We talked yesterday about the collapse of Macy’s Inc (NYSE:M) and the three “death blows” to the retail industry behind it.
But I didn’t talk to you about how to trade it.
So far the stock has lost 40% in four months. It’s trading near a three-year low and a PE of below 10.
What happens next? Is it going up based on the value of its real estate assets, the strength of its dividend or management, or clues from insider buying, and thus a bargain right now? Or is it going down, and therefore a candidate to short or buy puts on?
Here’s what I see.
Like many underperforming companies, Macy’s has attracted the attention of an activist investor who thinks it knows how to fix what ails the retailer.

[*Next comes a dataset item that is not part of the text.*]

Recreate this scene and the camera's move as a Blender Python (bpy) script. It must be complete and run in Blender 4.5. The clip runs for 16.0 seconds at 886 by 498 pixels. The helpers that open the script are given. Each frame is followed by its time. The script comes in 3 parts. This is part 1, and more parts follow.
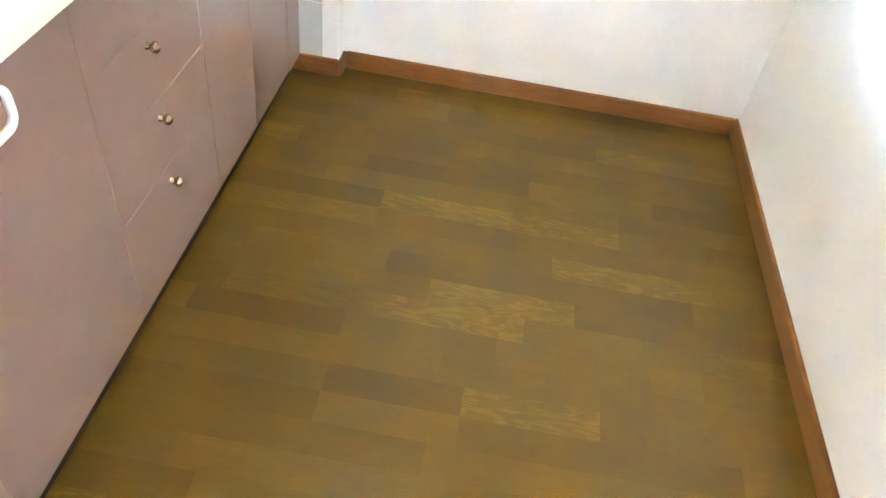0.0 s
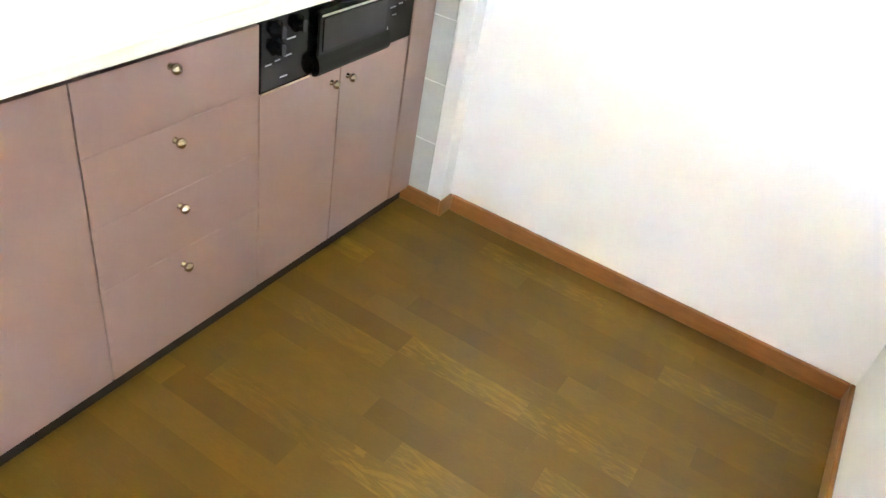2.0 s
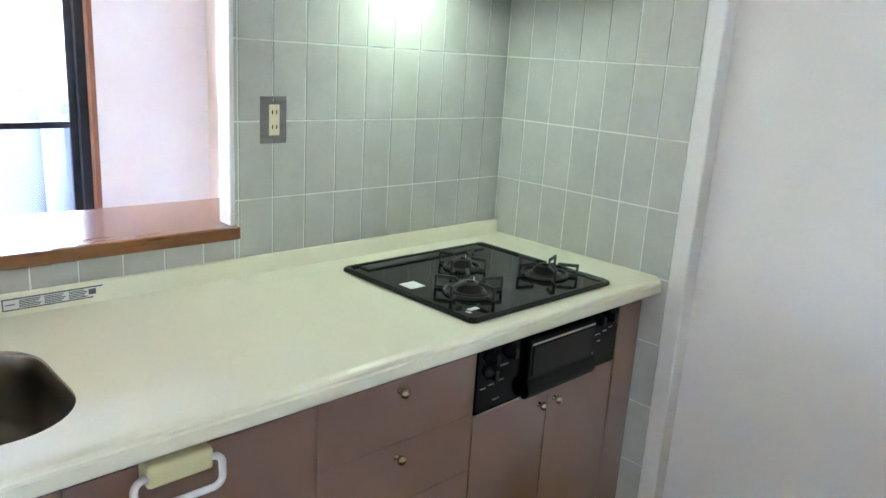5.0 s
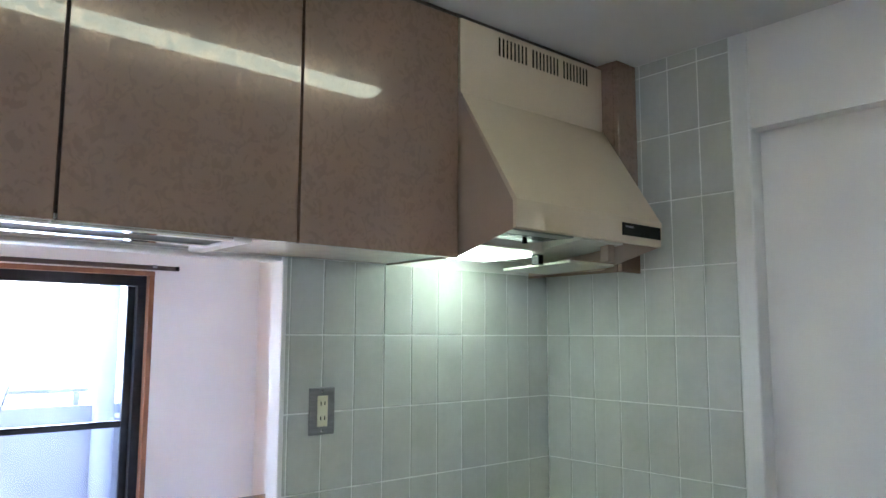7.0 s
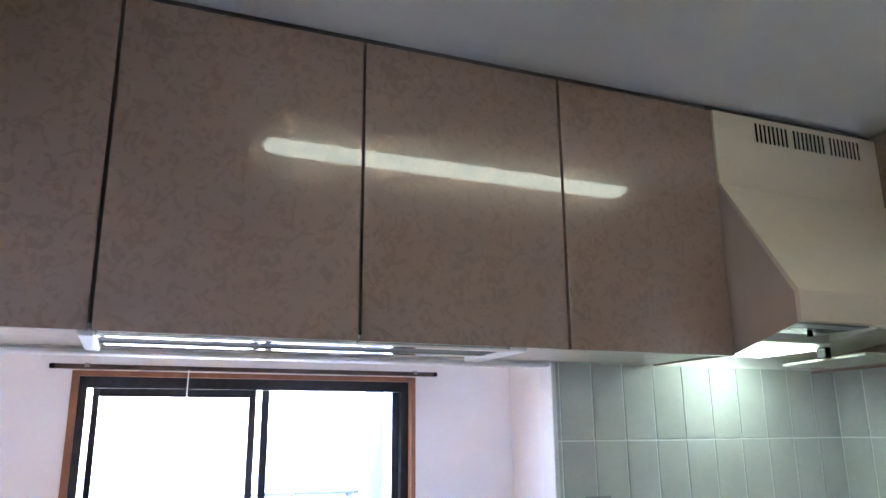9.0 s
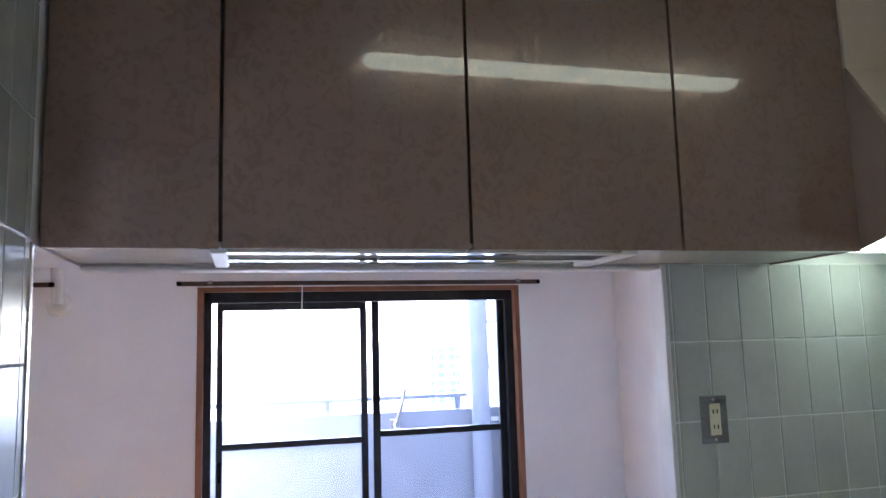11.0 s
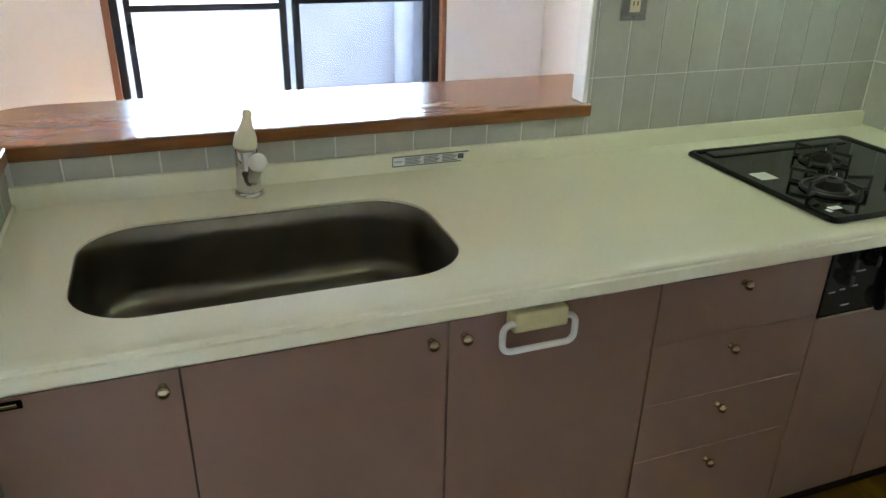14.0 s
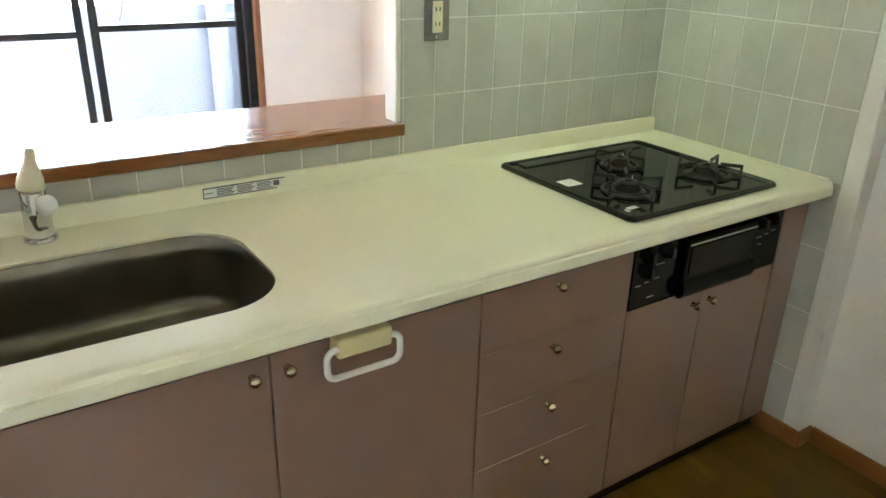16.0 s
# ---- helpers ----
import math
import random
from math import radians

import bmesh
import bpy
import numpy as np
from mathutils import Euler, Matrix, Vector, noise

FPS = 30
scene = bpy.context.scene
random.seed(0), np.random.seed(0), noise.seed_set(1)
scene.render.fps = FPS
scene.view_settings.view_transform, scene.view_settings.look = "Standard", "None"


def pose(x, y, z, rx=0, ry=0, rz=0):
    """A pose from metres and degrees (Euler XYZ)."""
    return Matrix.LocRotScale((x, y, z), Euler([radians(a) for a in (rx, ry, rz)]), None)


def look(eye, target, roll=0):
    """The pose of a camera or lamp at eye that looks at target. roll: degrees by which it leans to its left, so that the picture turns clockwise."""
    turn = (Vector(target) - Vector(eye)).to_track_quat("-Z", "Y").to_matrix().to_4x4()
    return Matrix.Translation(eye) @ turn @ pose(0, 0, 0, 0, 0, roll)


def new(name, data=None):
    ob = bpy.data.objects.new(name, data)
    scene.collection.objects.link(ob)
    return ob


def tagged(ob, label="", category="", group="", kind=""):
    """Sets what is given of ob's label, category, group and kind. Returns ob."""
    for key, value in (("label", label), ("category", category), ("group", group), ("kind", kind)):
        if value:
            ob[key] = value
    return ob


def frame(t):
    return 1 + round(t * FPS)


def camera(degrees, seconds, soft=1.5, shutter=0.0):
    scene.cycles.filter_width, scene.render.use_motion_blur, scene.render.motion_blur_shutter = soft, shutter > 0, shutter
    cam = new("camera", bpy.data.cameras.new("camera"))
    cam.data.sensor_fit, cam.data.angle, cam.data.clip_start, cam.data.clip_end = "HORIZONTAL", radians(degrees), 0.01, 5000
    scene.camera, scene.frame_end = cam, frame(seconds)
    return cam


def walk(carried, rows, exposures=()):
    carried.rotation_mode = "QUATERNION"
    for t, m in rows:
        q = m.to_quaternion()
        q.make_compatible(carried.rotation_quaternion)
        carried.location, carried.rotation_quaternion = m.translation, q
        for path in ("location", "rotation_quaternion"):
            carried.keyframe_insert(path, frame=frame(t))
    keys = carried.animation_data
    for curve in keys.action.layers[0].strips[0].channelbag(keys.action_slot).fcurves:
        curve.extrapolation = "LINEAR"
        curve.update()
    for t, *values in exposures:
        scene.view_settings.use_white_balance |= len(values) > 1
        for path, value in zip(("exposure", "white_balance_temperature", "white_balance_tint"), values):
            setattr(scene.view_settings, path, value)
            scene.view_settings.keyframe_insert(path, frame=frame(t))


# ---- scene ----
cam = camera(62.1, 16.0)
PATH = [
    (0, (-2.126, -1.269, 1.326), (-0.683, -1.215, -0.057), 8.8),
    (0.5, (-1.89, -1.346, 1.322), (-0.467, -1.256, -0.08), 12.5),
    (1, (-1.767, -1.454, 1.333), (-0.314, -1.217, -0.021), 13.6),
    (1.5, (-1.771, -1.62, 1.358), (-0.307, -1.124, 0.089), 13.1),
    (2, (-1.849, -1.692, 1.377), (-0.397, -0.988, 0.195), 11.1),
    (2.5, (-1.897, -1.717, 1.399), (-0.497, -0.848, 0.265), 10.2),
    (3, (-1.91, -1.707, 1.43), (-0.567, -0.682, 0.359), 8.6),
    (5.5, (-1.926, -1.715, 1.448), (-0.568, -0.282, 1.127), 2.0),
    (6, (-1.928, -1.716, 1.451), (-0.576, -0.248, 1.323), 1.0),
    (6.5, (-1.935, -1.715, 1.462), (-0.604, -0.224, 1.53), 1.1),
    (7, (-1.944, -1.714, 1.463), (-0.652, -0.204, 1.694), 0.2),
    (7.5, (-1.963, -1.704, 1.467), (-0.761, -0.138, 1.785), -0.4),
    (8, (-1.988, -1.704, 1.475), (-0.928, -0.055, 1.869), -0.9),
    (8.5, (-2.012, -1.702, 1.481), (-1.129, 0.038, 1.92), -0.5),
    (9, (-2.03, -1.699, 1.482), (-1.288, 0.093, 1.969), -0.5),
    (11.5, (-2.066, -1.698, 1.473), (-1.564, 0.236, 1.553), -1.2),
    (12, (-2.071, -1.697, 1.46), (-1.54, 0.225, 1.306), -0.5),
    (12.5, (-2.074, -1.698, 1.457), (-1.532, 0.188, 1.069), -0.4),
    (13, (-2.067, -1.707, 1.46), (-1.537, 0.129, 0.87), -0.1),
    (13.5, (-2.067, -1.705, 1.462), (-1.507, 0.053, 0.69), 1.2),
    (14, (-2.061, -1.704, 1.464), (-1.418, -0.01, 0.617), 1.3),
    (14.5, (-2.044, -1.713, 1.467), (-1.333, -0.047, 0.618), 0.7),
    (15, (-2.026, -1.724, 1.464), (-1.215, -0.09, 0.643), 0.1),
    (15.5, (-2.013, -1.726, 1.464), (-1.083, -0.145, 0.667), 0.4),
    (16, (-2.004, -1.717, 1.462), (-0.983, -0.187, 0.677), 1.5),
]
EXPOSURES = [(0.0, 7.95, 5800, 18), (0.5, 8.05, 5800, 18), (2.0, 7.95, 5800, 18), (3.0, 7.75, 5800, 19), (5.5, 6.0, 5500, 15), (7.0, 5.6, 5400, 17), (9.0, 5.7, 5250, 20), (11.5, 4.45, 5400, 22),
             (12.5, 4.0, 5550, 21), (13.5, 4.9, 5950, 10), (14.5, 5.95, 6450, 6), (16.0, 6.05, 6700, 6)]
walk(cam, [(t, look(eye, target, roll)) for t, eye, target, roll in PATH], EXPOSURES)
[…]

Starboard Value, L.P. wants Macy’s to spin off its valuable real estate into a REIT, claiming that such a move would increase the company’s stock price to $125 per share. Macy’s told Starboard to take a hike. Like Target Corp. (NYSE:TGT), which resisted activist Bill Ackman’s overtures to sell its real estate several years ago, Macy’s believes that burdening itself with large lease obligations while losing control and possession of its valuable real estate would not be a prudent move.
Sears recently sold a significant amount of its most valuable real estate to a REIT called Seritage Growth Properties (NYSE:SRG) – whose name should be interpreted as an oxymoron since any REIT with Sears as its single tenant has little prospect for growth. A Macy’s REIT likely wouldn’t fare much better in the growth category, though Macy’s is a far more robust company than Sears (though that isn’t saying much). As a point of interest, J. Crew, a mall-based retailer owned by a prominent private equity firm, took the unusual step about a year ago of writing off the entire value of its physical store locations. The value of bricks-and-mortar is deteriorating. Seritage didn’t provide any meaningful boost to Sears’ stock price, and it remains to be seen whether a REIT, which seems to be the idea-du-jour for activist investors, would help Macy’s very much in the long run.
Finally, Macy’s also made a crucial mistake that many companies have made during the bull market of buying back massive amounts of stock to prop up its stock price and enrich its management. In the third quarter, the company bought back $900 million of stock at an average price of $53.89 per share, a price that makes the purchases look extremely foolish now. (It started trading at $38.75 today.) Readers may remember that Sears spent billions of dollars buying back stock at prices as high as $180 per share. Today that stock is trading at $23.52 per share. At some point, companies will stop kowtowing to Wall Street and buying back stock rather than investing back in their businesses. Until then, they will continue to go the way of Macy’s and the rest of the dying department store business.
Here’s the bottom line on M stock: I recommend sitting this one out altogether.
This is not a good short candidate. It’s already dropped 40% and it has a nice dividend, so I don’t know that it will move all that much lower.
This is not a good long candidate. In the context of those retail “death blows,” it’s just not going to do well. This holiday season could be a problem – the terrorism and violence that continues to threaten our public spaces will put a damper on mall visits. If they’re not going to do the REIT, it takes another catalyst away.
Macy’s stock may bounce off its recent low, but investors would be wise to shop somewhere else this holiday season.